Price shoved back from her desk, pushed to her feet. Eve could see her hands were trembling. “Get out.”
“I’m bringing this down, and you’ll go under with it. You and Dwier. Who the hell do you think you are? Standing in judgment, executing by remote control. Then brushing off the bystanders’ deaths as victims of the blight on society. You’re the fucking blight, Clarissa. All of you self-righteous, self-appointed guardians.”
Eve snatched up Hannah Wade’s death photos. “You killed this child. And you’ll pay for it.”
“I’m—I’m calling a lawyer.” But tears were swimming in her eyes, gathering in the corners, ready to spill. “This is harassment.”
“You call this harassment?” There was no humor in Eve’s smile. It sliced like a thin-bladed axe. “Don’t get me started. You’ve got twenty-four hours to turn yourself in. You come in, you turn evidence, and I’ll push for an on planet rehabilitation facility. I come after you in twenty-four hours and one minute, you go into a concrete cage off planet. You’ll never see real daylight again.”
Eve looked at the time. “Five-twelve tomorrow. Not a minute more.”
Chapter 17
Eve knew she’d shaken Clarissa Price, and shaken her hard. She also knew Price wouldn’t be calling any lawyer unless he was Purity approved. But she would call Dwier.

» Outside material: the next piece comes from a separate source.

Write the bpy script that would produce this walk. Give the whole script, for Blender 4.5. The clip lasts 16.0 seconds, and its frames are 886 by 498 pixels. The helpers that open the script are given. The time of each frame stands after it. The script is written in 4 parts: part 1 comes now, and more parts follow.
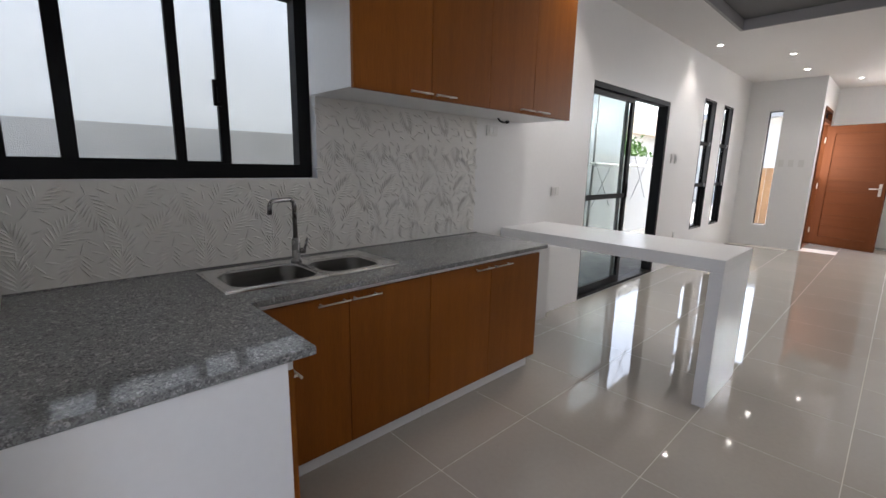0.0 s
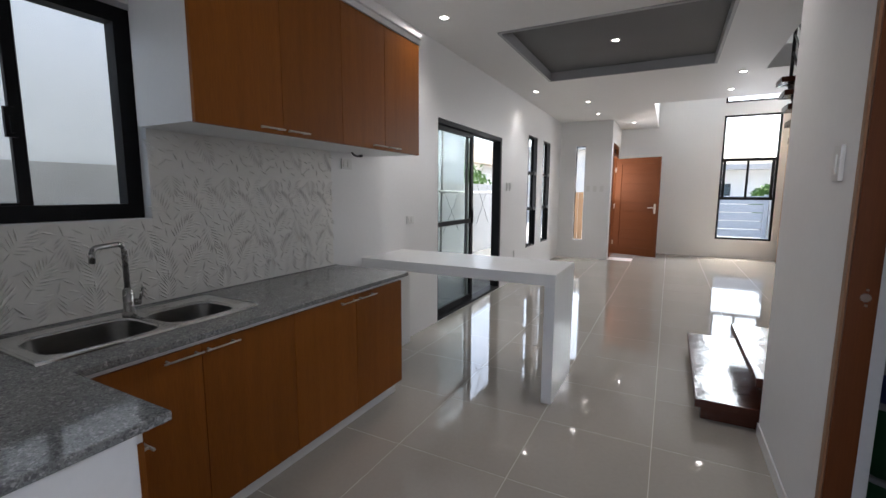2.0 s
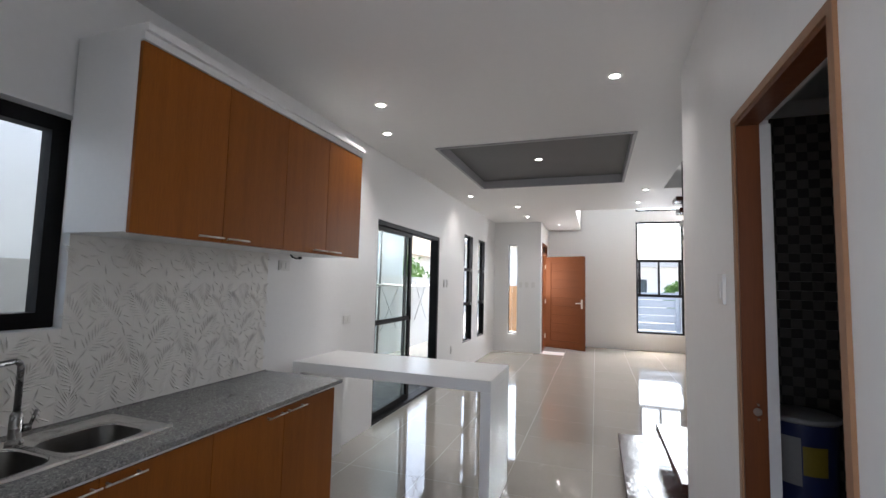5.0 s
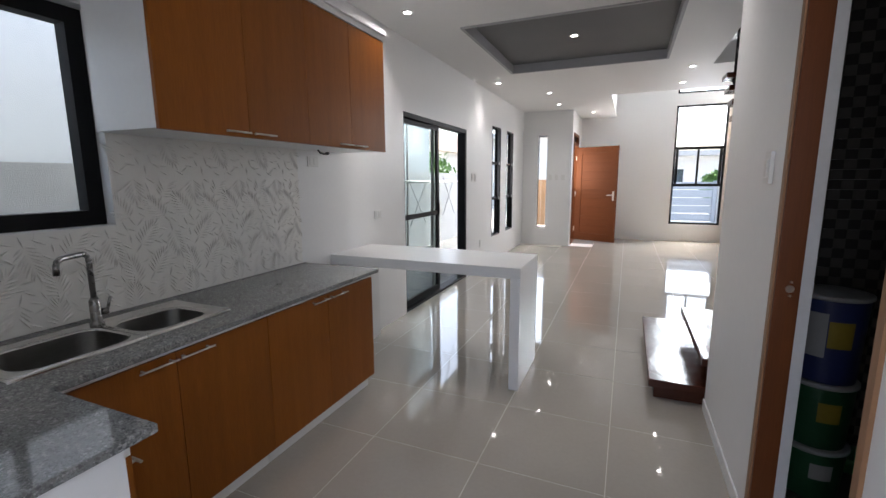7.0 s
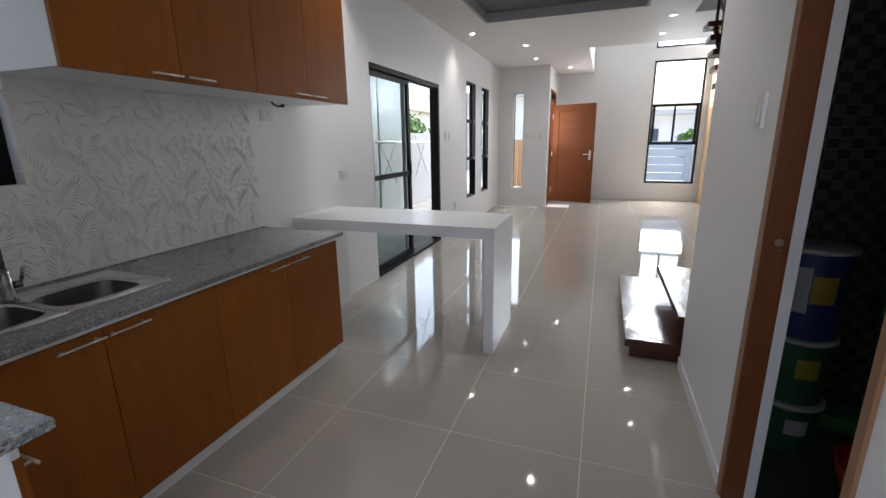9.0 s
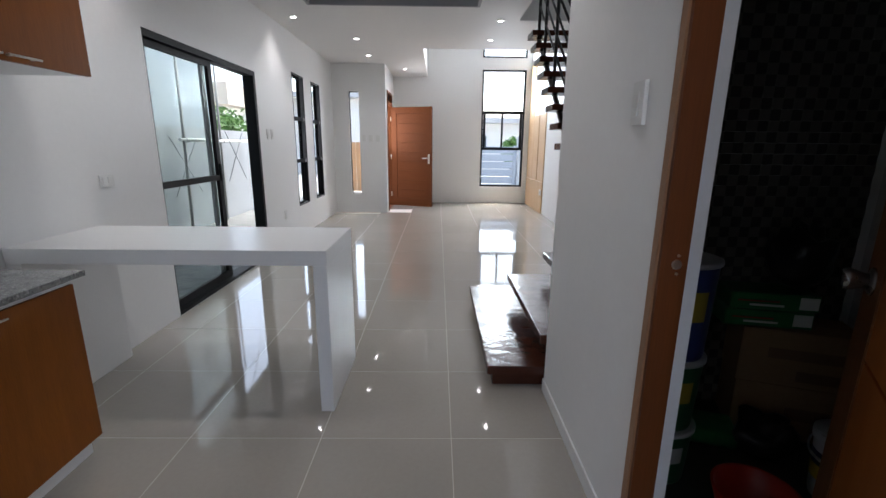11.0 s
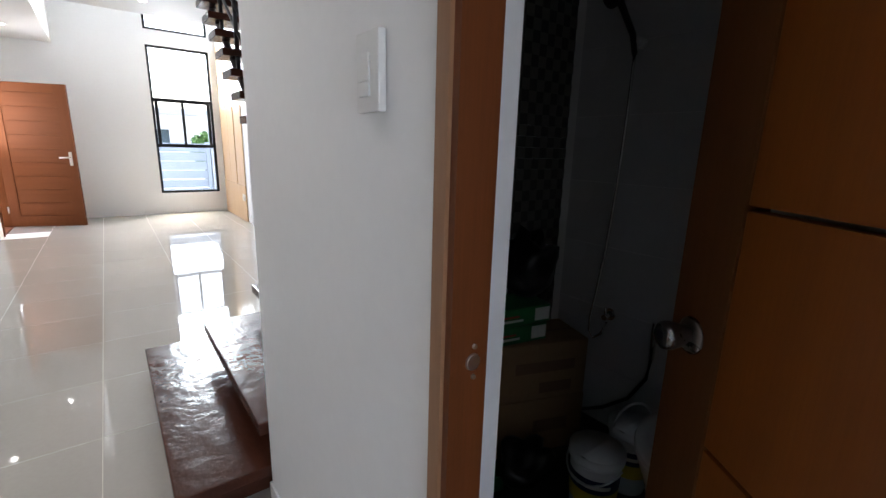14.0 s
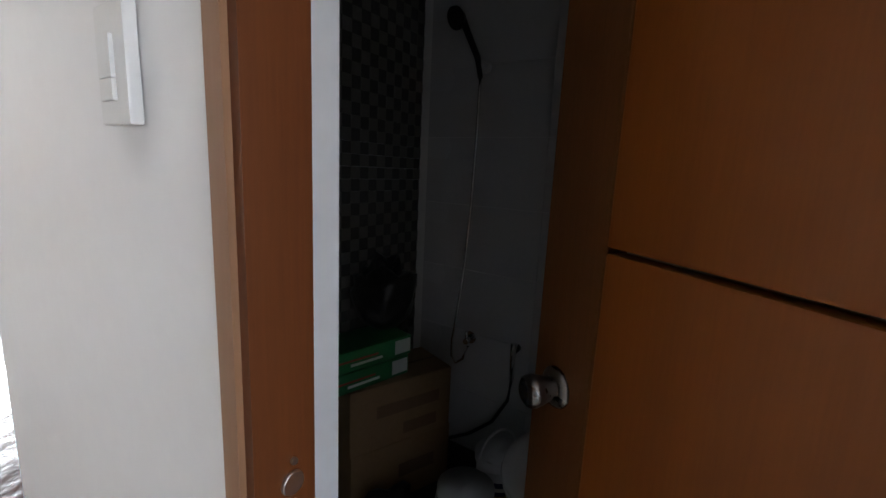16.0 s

She’d seen the horror on Price’s face when Price had looked at the crime scene photos of Hannah Wade. There had been shock and disbelief along with it, but it was the horror that would continue to surface. That would eat at Price until she woke screaming in the night.
To keep herself from doing the same, Eve knew she had to do what came next, take the next steps. Focus on the work. That’s what she told herself when she pinned the latest photos to the case board in her office.
She couldn’t allow her own horror to surface again, to have it slam into her belly as it had when she’d stepped into Greene’s Park Avenue condo. The horror that had taken her back, for an instant, to a small, freezing room in Dallas, where the blood had reeked and the knife, covered with it, was clutched in her hand.
Roarke came in, closed the door. Locked it.
“I need the whole team in here, except for Jamie, to update them on the latest homicides.”
“In a minute.” He crossed to her, took her shoulders, turned her to face him. Her eyes were shadowed. Some was fatigue, he knew. But most of it was the nightmare.
“I can see it in you.” He pressed his lips to her brow. “The pain from it.”
“It’s not getting in my way.”
“No, can’t have that, can we? Hold on for a minute, Eve. Just for a minute.”